Short task: Transcribe the tail of the listing: start at the line containing "Continue the Blender" and stop after the last line, keeping every character as is and adding nothing.

=======

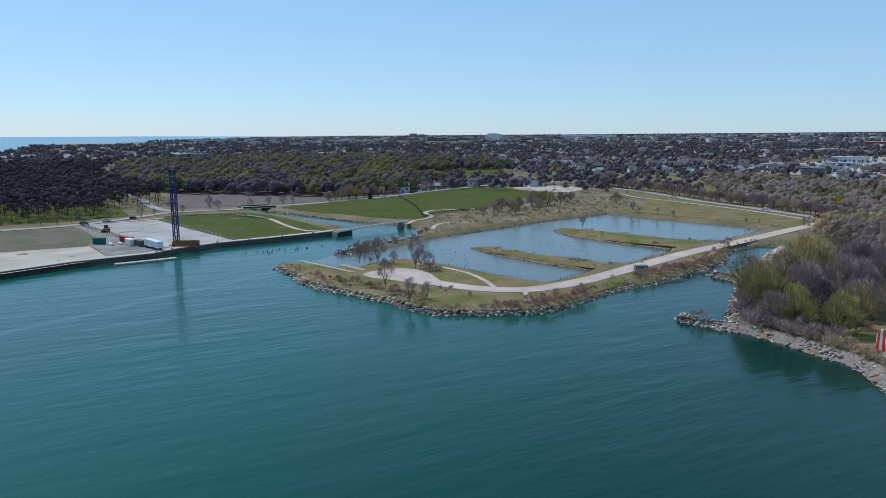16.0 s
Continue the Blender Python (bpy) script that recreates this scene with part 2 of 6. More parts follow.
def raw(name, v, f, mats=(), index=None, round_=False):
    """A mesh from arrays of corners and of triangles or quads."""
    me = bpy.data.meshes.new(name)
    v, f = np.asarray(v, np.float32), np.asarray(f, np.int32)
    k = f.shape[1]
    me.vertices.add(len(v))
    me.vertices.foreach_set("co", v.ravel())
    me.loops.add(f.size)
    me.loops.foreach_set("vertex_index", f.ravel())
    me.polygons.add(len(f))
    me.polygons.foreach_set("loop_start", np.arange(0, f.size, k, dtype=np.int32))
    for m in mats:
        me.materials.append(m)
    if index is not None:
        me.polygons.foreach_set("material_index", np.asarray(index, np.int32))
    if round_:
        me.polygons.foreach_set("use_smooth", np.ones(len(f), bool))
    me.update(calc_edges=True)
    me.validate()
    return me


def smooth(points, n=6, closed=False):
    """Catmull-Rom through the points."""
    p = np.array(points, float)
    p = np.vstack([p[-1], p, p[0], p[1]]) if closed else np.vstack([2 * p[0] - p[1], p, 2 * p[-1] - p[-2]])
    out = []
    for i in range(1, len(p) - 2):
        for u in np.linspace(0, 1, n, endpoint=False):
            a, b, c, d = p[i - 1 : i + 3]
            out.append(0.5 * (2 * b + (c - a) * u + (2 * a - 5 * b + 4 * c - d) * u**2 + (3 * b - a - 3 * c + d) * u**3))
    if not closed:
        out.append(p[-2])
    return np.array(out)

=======

Right answer:
Continue the Blender Python (bpy) script that recreates this scene with part 2 of 6. More parts follow.
def raw(name, v, f, mats=(), index=None, round_=False):
    """A mesh from arrays of corners and of triangles or quads."""
    me = bpy.data.meshes.new(name)
    v, f = np.asarray(v, np.float32), np.asarray(f, np.int32)
    k = f.shape[1]
    me.vertices.add(len(v))
    me.vertices.foreach_set("co", v.ravel())
    me.loops.add(f.size)
    me.loops.foreach_set("vertex_index", f.ravel())
    me.polygons.add(len(f))
    me.polygons.foreach_set("loop_start", np.arange(0, f.size, k, dtype=np.int32))
    for m in mats:
        me.materials.append(m)
    if index is not None:
        me.polygons.foreach_set("material_index", np.asarray(index, np.int32))
    if round_:
        me.polygons.foreach_set("use_smooth", np.ones(len(f), bool))
    me.update(calc_edges=True)
    me.validate()
    return me


def smooth(points, n=6, closed=False):
    """Catmull-Rom through the points."""
    p = np.array(points, float)
    p = np.vstack([p[-1], p, p[0], p[1]]) if closed else np.vstack([2 * p[0] - p[1], p, 2 * p[-1] - p[-2]])
    out = []
    for i in range(1, len(p) - 2):
        for u in np.linspace(0, 1, n, endpoint=False):
            a, b, c, d = p[i - 1 : i + 3]
            out.append(0.5 * (2 * b + (c - a) * u + (2 * a - 5 * b + 4 * c - d) * u**2 + (3 * b - a - 3 * c + d) * u**3))
    if not closed:
        out.append(p[-2])
    return np.array(out)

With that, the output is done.